Ghost World—both versions—deepens profoundly as caricature proves inadequate. (Though one caricature, Illeana Douglas's Roberta Allsworth, Enid's fantastically pretentious summer school art teacher, remains, tacked on by two embittered comics buffs. Still, even she becomes sympathetic.) Getting beyond caricature is here getting to adulthood, getting beyond distortion in a world twisted beyond belief. And here's the first split, as early as the afterparty: Enid bemoans never being able to see a particular truly weird, lonely dork again; Rebecca wonders why Enid even cares. Rebecca is for the world; Enid for the ghosts.

The comic, swathed in a mystery of blue wash and graffiti, is powerful in its exploration of that chasm: episodically, slowly, Enid blurs and fades away, while the lusted-after, scrawny Josh forms the moral center for those of us in the real world—he hates cruelty and caricature, and he's sharp and steadfast enough for Rebecca to turn to him when Enid and childhood are gone. ("You've turned into a beautiful young woman" are Enid's last words to a viewed-from-afar Rebecca, standing with Josh.)

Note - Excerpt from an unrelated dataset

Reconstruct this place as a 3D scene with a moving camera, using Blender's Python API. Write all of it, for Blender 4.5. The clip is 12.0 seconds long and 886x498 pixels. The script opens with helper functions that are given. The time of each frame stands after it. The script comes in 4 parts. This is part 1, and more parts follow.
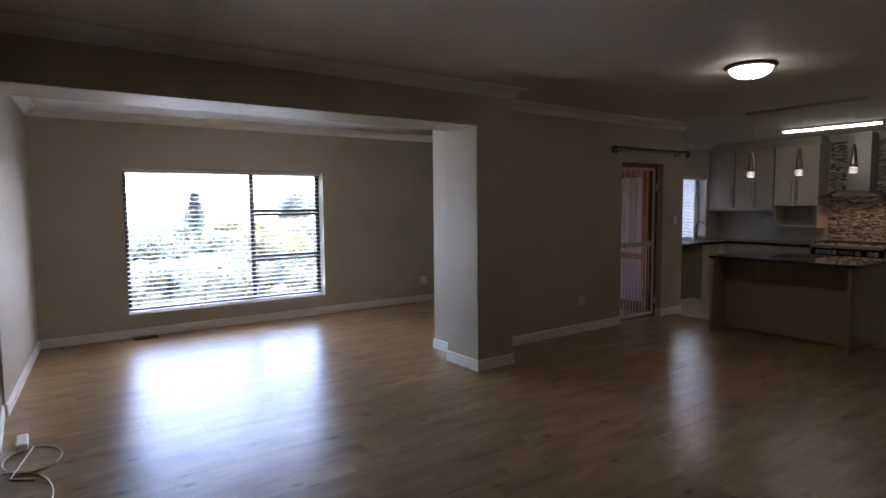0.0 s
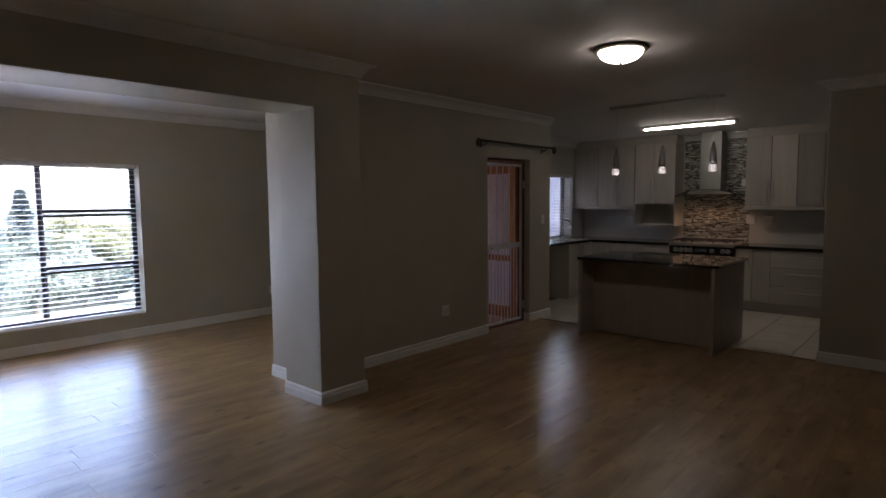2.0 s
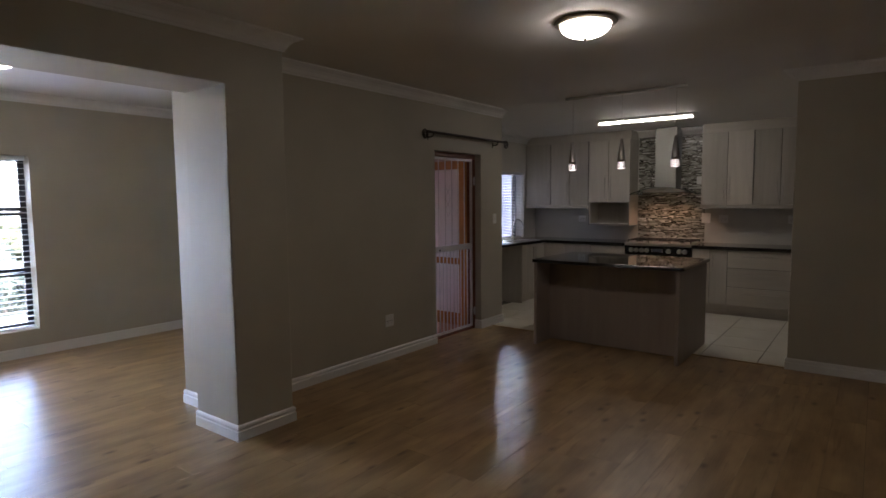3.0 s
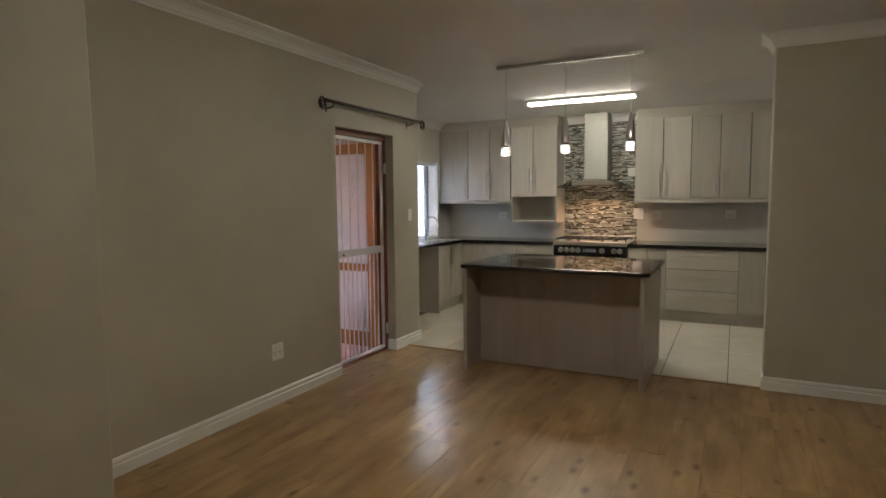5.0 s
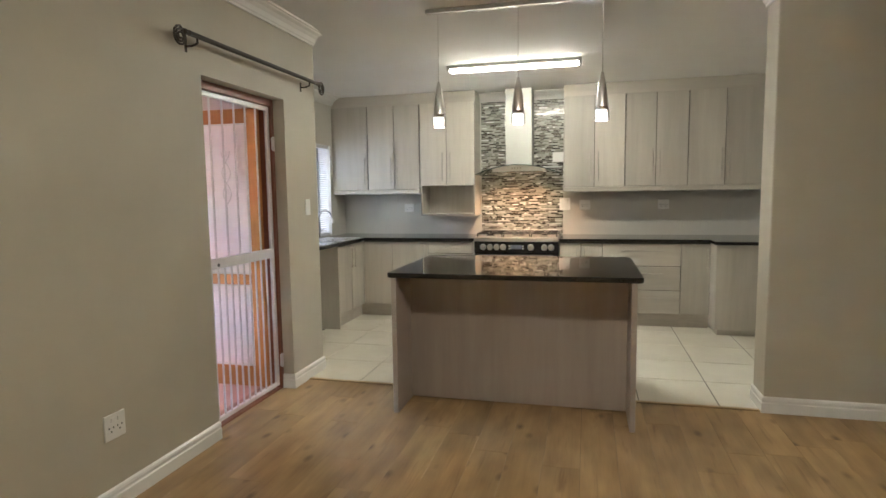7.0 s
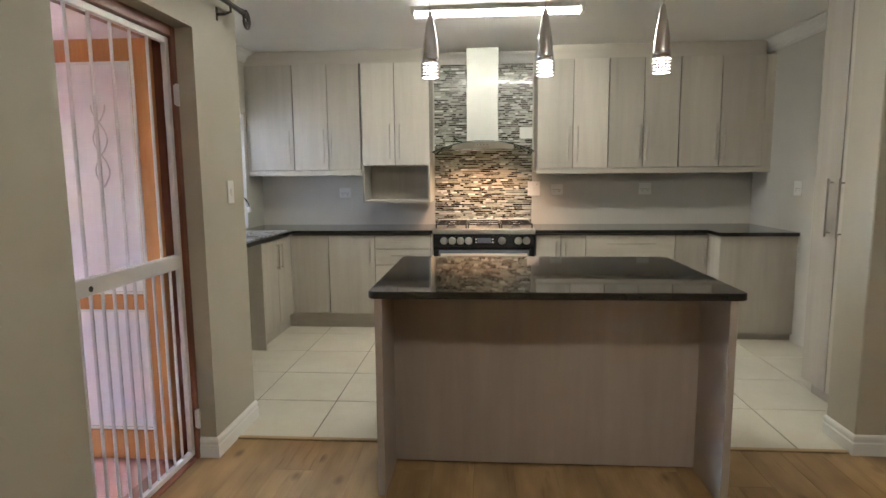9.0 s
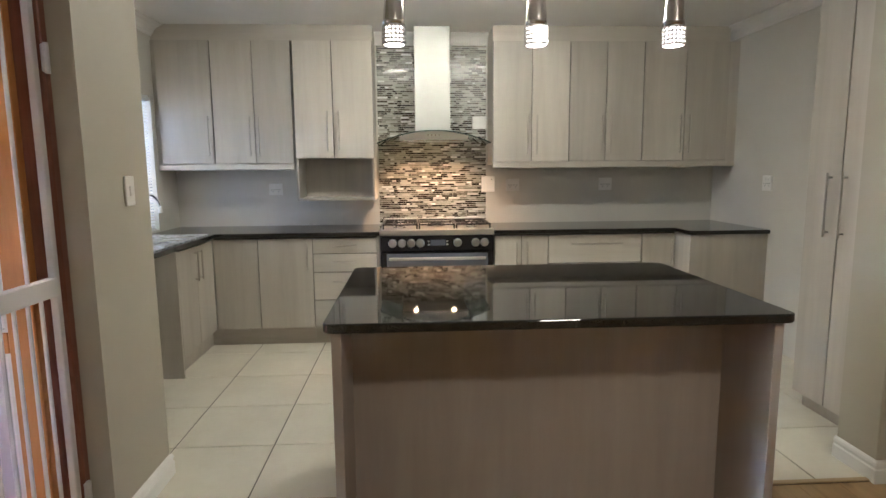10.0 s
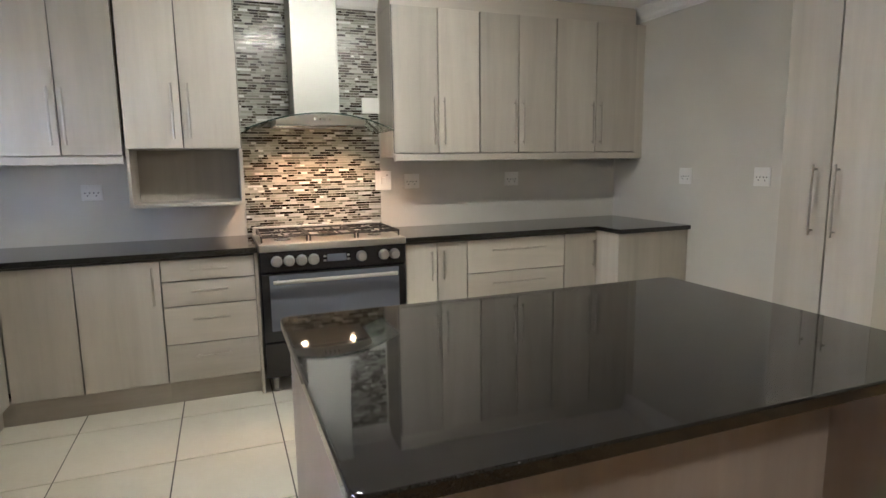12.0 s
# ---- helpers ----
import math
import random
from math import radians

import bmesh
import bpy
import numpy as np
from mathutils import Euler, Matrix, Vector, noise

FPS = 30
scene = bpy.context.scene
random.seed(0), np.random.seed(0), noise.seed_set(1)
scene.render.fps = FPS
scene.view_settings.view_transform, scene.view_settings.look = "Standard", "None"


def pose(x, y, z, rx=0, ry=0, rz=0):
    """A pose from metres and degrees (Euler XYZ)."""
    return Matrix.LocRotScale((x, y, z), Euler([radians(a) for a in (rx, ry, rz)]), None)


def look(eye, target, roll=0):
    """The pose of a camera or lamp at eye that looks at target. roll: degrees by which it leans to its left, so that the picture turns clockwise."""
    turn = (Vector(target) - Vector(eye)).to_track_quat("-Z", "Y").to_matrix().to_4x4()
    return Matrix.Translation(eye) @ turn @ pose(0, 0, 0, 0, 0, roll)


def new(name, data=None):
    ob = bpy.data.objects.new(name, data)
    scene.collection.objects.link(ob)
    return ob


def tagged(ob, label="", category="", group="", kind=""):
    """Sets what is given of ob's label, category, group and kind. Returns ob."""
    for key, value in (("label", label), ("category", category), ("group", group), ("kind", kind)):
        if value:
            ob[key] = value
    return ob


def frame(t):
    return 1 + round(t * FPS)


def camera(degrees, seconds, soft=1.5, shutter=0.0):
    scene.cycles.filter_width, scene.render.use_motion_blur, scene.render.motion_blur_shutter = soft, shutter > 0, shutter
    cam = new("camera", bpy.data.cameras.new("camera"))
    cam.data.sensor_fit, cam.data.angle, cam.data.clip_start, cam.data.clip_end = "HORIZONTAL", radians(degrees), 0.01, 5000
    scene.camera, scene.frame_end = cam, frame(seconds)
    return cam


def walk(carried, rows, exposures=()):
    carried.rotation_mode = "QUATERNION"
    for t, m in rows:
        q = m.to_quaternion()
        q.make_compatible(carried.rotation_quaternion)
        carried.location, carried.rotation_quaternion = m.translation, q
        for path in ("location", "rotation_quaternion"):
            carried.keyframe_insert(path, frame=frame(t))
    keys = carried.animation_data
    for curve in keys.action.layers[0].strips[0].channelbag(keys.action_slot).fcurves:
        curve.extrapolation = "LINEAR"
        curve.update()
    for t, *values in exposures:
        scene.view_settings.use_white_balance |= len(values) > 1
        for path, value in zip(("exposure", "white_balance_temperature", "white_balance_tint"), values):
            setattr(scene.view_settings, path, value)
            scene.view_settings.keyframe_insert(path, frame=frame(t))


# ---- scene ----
cam = camera(75.2, 12.0)
PATH = [
    (0, (-0.022, 0.365, 1.58), (1.138, 1.986, 1.423), -0.5),
    (0.5, (0.191, 0.481, 1.607), (1.446, 2.029, 1.44), -0.5),
    (1, (0.369, 0.585, 1.594), (1.696, 2.072, 1.428), -0.5),
    (1.5, (0.534, 0.705, 1.571), (1.935, 2.123, 1.406), -0.4),
    (2, (0.739, 0.873, 1.588), (2.217, 2.209, 1.419), -0.5),
    (2.5, (0.971, 1.04, 1.551), (2.523, 2.29, 1.383), -0.6),
    (3, (1.242, 1.246, 1.557), (2.833, 2.446, 1.388), -0.5),
    (5, (2.247, 2.08, 1.485), (4.024, 2.981, 1.311), -0.5),
    (5.5, (2.492, 2.311, 1.48), (4.313, 3.119, 1.304), -0.5),
    (6, (2.748, 2.519, 1.469), (4.618, 3.204, 1.289), -0.6),
    (6.5, (3.038, 2.731, 1.44), (4.947, 3.299, 1.254), -0.7),
    (7, (3.281, 2.944, 1.421), (5.211, 3.43, 1.226), -0.8),
    (9, (4.352, 3.687, 1.398), (6.331, 3.83, 1.147), -0.5),
    (9.5, (4.609, 3.82, 1.418), (6.592, 3.833, 1.155), -0.6),
    (10, (4.92, 3.887, 1.398), (6.898, 3.782, 1.126), -0.5),
    (10.5, (5.196, 3.954, 1.403), (7.164, 3.735, 1.12), -0.6),
    (11, (5.449, 4.093, 1.416), (7.391, 3.716, 1.123), -0.8),
    (11.5, (5.665, 4.221, 1.436), (7.555, 3.643, 1.131), -0.8),
    (12, (5.926, 4.32, 1.399), (7.775, 3.617, 1.101), -0.8),
]
EXPOSURES = [(0.0, 5.04, 6300, 24), (1.0, 4.72, 6250, 23), (1.5, 4.62, 6200, 24), (2.2, 4.92, 6250, 25), (3.0, 5.44, 6200, 24), (4.8, 6.84, 6450, 15), (5.5, 7.2, 6350, 13), (6.0, 7.52, 6250, 12), (7.0, 7.9, 6200, 12), (9.0, 7.7, 6100, 13), (12.0, 7.7, 5900, 16)]
walk(cam, [(t, look(eye, target, roll)) for t, eye, target, roll in PATH], EXPOSURES)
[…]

The movie, though, turns Josh into a confused convenience store clerk; Brad Renfro is wasted as a stoned hottie. He's mostly replaced by the aging record collector Seymour (Steve Buscemi, as good as I've seen him). As others have said, the lusted-after, scrawny Seymour smacks of wish fulfillment on Gilliam's part. Worse, though, he pushes aside both Rebecca and Josh, replacing a split and a center with something not quite either. The relationship between Enid and Seymour is poignant but confounding—he also hates cruelty and caricature, but hasn't found himself. How then can Rebecca or Enid find herself?

While the comic's Enid evaporates into the ever-present mist, midnight blue only cloaks Day-Glo in the movie's final moments; in a move both too obvious and too mystical (neither being a good thing in a story concerned, finally, with life), graffiti is replaced by a mystery bus. Funnier than the comic, the film is also more conventional—but at least Enid remains, if too intact.